## WHAT THE TASK ASKS
Leave the pictures out, and retype all of the material exactly as written.

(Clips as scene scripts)
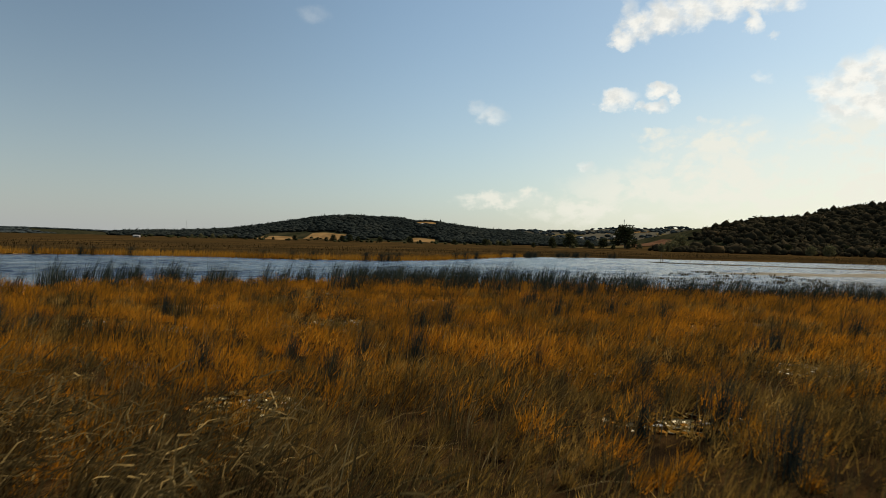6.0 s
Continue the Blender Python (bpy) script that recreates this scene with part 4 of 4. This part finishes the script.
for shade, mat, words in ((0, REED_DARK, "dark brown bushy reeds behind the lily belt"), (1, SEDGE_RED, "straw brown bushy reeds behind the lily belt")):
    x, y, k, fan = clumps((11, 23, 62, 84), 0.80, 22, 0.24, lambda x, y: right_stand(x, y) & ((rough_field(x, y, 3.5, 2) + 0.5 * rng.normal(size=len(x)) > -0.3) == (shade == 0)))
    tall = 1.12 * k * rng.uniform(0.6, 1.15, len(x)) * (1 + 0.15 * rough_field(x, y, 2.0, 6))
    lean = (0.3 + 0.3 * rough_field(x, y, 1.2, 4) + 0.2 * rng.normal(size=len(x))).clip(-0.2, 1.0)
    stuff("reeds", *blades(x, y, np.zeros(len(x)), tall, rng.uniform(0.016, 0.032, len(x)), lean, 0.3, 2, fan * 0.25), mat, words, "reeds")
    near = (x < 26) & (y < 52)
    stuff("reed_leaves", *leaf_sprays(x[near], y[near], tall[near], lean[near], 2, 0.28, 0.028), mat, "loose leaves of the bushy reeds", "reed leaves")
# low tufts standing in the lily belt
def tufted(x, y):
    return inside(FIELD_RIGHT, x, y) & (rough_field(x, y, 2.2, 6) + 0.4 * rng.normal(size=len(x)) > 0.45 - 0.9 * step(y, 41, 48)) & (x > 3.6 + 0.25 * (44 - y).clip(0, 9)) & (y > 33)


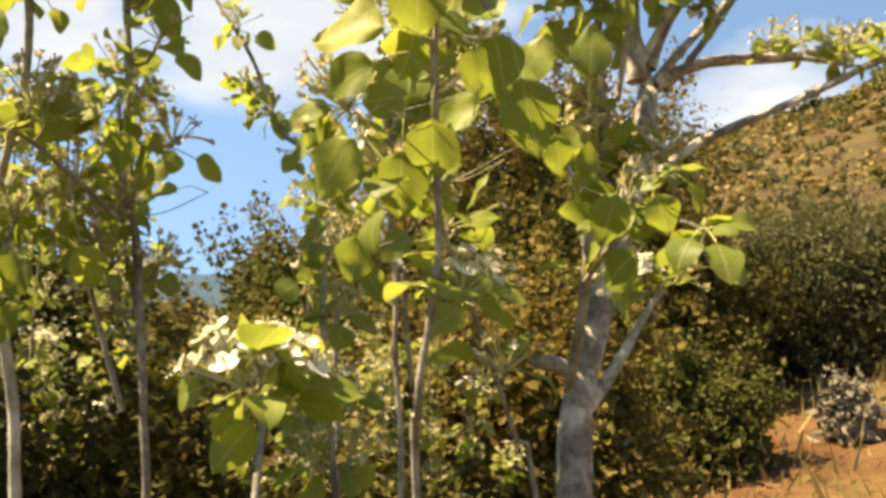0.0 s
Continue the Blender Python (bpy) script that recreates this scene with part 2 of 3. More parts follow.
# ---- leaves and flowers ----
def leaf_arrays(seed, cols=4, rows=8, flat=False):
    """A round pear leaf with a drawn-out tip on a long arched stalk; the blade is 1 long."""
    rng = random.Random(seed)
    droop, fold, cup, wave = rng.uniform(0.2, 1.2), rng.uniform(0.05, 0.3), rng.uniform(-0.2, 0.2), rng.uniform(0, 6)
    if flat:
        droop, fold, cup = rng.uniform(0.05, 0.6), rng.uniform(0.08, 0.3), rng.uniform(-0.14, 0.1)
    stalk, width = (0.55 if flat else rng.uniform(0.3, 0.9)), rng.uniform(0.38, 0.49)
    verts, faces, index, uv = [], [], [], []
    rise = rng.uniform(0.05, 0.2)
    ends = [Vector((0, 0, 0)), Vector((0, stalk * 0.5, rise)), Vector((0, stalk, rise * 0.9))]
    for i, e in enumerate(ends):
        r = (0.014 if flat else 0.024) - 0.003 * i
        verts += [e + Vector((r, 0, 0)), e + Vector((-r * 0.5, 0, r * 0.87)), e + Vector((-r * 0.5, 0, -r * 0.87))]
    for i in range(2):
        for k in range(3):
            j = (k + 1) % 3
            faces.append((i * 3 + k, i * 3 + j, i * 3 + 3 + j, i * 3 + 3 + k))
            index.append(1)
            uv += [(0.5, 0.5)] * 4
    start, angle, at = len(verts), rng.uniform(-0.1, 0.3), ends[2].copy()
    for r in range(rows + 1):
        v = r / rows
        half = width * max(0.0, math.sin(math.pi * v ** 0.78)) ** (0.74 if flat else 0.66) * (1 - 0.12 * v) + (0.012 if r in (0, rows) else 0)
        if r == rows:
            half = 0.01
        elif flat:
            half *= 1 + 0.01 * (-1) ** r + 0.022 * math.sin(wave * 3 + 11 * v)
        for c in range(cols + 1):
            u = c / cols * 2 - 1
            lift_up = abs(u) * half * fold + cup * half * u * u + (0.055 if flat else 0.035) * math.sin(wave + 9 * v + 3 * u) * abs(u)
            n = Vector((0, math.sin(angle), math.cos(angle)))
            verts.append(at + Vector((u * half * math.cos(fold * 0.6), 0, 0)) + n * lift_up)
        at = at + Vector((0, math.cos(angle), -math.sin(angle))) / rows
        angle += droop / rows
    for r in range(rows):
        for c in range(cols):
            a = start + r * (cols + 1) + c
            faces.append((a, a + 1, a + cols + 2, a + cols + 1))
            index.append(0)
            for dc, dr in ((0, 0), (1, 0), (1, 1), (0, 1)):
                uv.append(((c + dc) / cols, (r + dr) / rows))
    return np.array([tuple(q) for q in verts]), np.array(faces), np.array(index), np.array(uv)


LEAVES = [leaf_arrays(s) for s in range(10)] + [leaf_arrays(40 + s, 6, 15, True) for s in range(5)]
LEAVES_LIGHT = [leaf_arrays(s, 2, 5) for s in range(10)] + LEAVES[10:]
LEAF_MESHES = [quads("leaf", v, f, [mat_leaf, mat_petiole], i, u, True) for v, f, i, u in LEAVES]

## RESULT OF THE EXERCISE
6.0 s
Continue the Blender Python (bpy) script that recreates this scene with part 4 of 4. This part finishes the script.
for shade, mat, words in ((0, REED_DARK, "dark brown bushy reeds behind the lily belt"), (1, SEDGE_RED, "straw brown bushy reeds behind the lily belt")):
    x, y, k, fan = clumps((11, 23, 62, 84), 0.80, 22, 0.24, lambda x, y: right_stand(x, y) & ((rough_field(x, y, 3.5, 2) + 0.5 * rng.normal(size=len(x)) > -0.3) == (shade == 0)))
    tall = 1.12 * k * rng.uniform(0.6, 1.15, len(x)) * (1 + 0.15 * rough_field(x, y, 2.0, 6))
    lean = (0.3 + 0.3 * rough_field(x, y, 1.2, 4) + 0.2 * rng.normal(size=len(x))).clip(-0.2, 1.0)
    stuff("reeds", *blades(x, y, np.zeros(len(x)), tall, rng.uniform(0.016, 0.032, len(x)), lean, 0.3, 2, fan * 0.25), mat, words, "reeds")
    near = (x < 26) & (y < 52)
    stuff("reed_leaves", *leaf_sprays(x[near], y[near], tall[near], lean[near], 2, 0.28, 0.028), mat, "loose leaves of the bushy reeds", "reed leaves")
# low tufts standing in the lily belt
def tufted(x, y):
    return inside(FIELD_RIGHT, x, y) & (rough_field(x, y, 2.2, 6) + 0.4 * rng.normal(size=len(x)) > 0.45 - 0.9 * step(y, 41, 48)) & (x > 3.6 + 0.25 * (44 - y).clip(0, 9)) & (y > 33)


0.0 s
Continue the Blender Python (bpy) script that recreates this scene with part 2 of 3. More parts follow.
# ---- leaves and flowers ----
def leaf_arrays(seed, cols=4, rows=8, flat=False):
    """A round pear leaf with a drawn-out tip on a long arched stalk; the blade is 1 long."""
    rng = random.Random(seed)
    droop, fold, cup, wave = rng.uniform(0.2, 1.2), rng.uniform(0.05, 0.3), rng.uniform(-0.2, 0.2), rng.uniform(0, 6)
    if flat:
        droop, fold, cup = rng.uniform(0.05, 0.6), rng.uniform(0.08, 0.3), rng.uniform(-0.14, 0.1)
    stalk, width = (0.55 if flat else rng.uniform(0.3, 0.9)), rng.uniform(0.38, 0.49)
    verts, faces, index, uv = [], [], [], []
    rise = rng.uniform(0.05, 0.2)
    ends = [Vector((0, 0, 0)), Vector((0, stalk * 0.5, rise)), Vector((0, stalk, rise * 0.9))]
    for i, e in enumerate(ends):
        r = (0.014 if flat else 0.024) - 0.003 * i
        verts += [e + Vector((r, 0, 0)), e + Vector((-r * 0.5, 0, r * 0.87)), e + Vector((-r * 0.5, 0, -r * 0.87))]
    for i in range(2):
        for k in range(3):
            j = (k + 1) % 3
            faces.append((i * 3 + k, i * 3 + j, i * 3 + 3 + j, i * 3 + 3 + k))
            index.append(1)
            uv += [(0.5, 0.5)] * 4
    start, angle, at = len(verts), rng.uniform(-0.1, 0.3), ends[2].copy()
    for r in range(rows + 1):
        v = r / rows
        half = width * max(0.0, math.sin(math.pi * v ** 0.78)) ** (0.74 if flat else 0.66) * (1 - 0.12 * v) + (0.012 if r in (0, rows) else 0)
        if r == rows:
            half = 0.01
        elif flat:
            half *= 1 + 0.01 * (-1) ** r + 0.022 * math.sin(wave * 3 + 11 * v)
        for c in range(cols + 1):
            u = c / cols * 2 - 1
            lift_up = abs(u) * half * fold + cup * half * u * u + (0.055 if flat else 0.035) * math.sin(wave + 9 * v + 3 * u) * abs(u)
            n = Vector((0, math.sin(angle), math.cos(angle)))
            verts.append(at + Vector((u * half * math.cos(fold * 0.6), 0, 0)) + n * lift_up)
        at = at + Vector((0, math.cos(angle), -math.sin(angle))) / rows
        angle += droop / rows
    for r in range(rows):
        for c in range(cols):
            a = start + r * (cols + 1) + c
            faces.append((a, a + 1, a + cols + 2, a + cols + 1))
            index.append(0)
            for dc, dr in ((0, 0), (1, 0), (1, 1), (0, 1)):
                uv.append(((c + dc) / cols, (r + dr) / rows))
    return np.array([tuple(q) for q in verts]), np.array(faces), np.array(index), np.array(uv)


LEAVES = [leaf_arrays(s) for s in range(10)] + [leaf_arrays(40 + s, 6, 15, True) for s in range(5)]
LEAVES_LIGHT = [leaf_arrays(s, 2, 5) for s in range(10)] + LEAVES[10:]
LEAF_MESHES = [quads("leaf", v, f, [mat_leaf, mat_petiole], i, u, True) for v, f, i, u in LEAVES]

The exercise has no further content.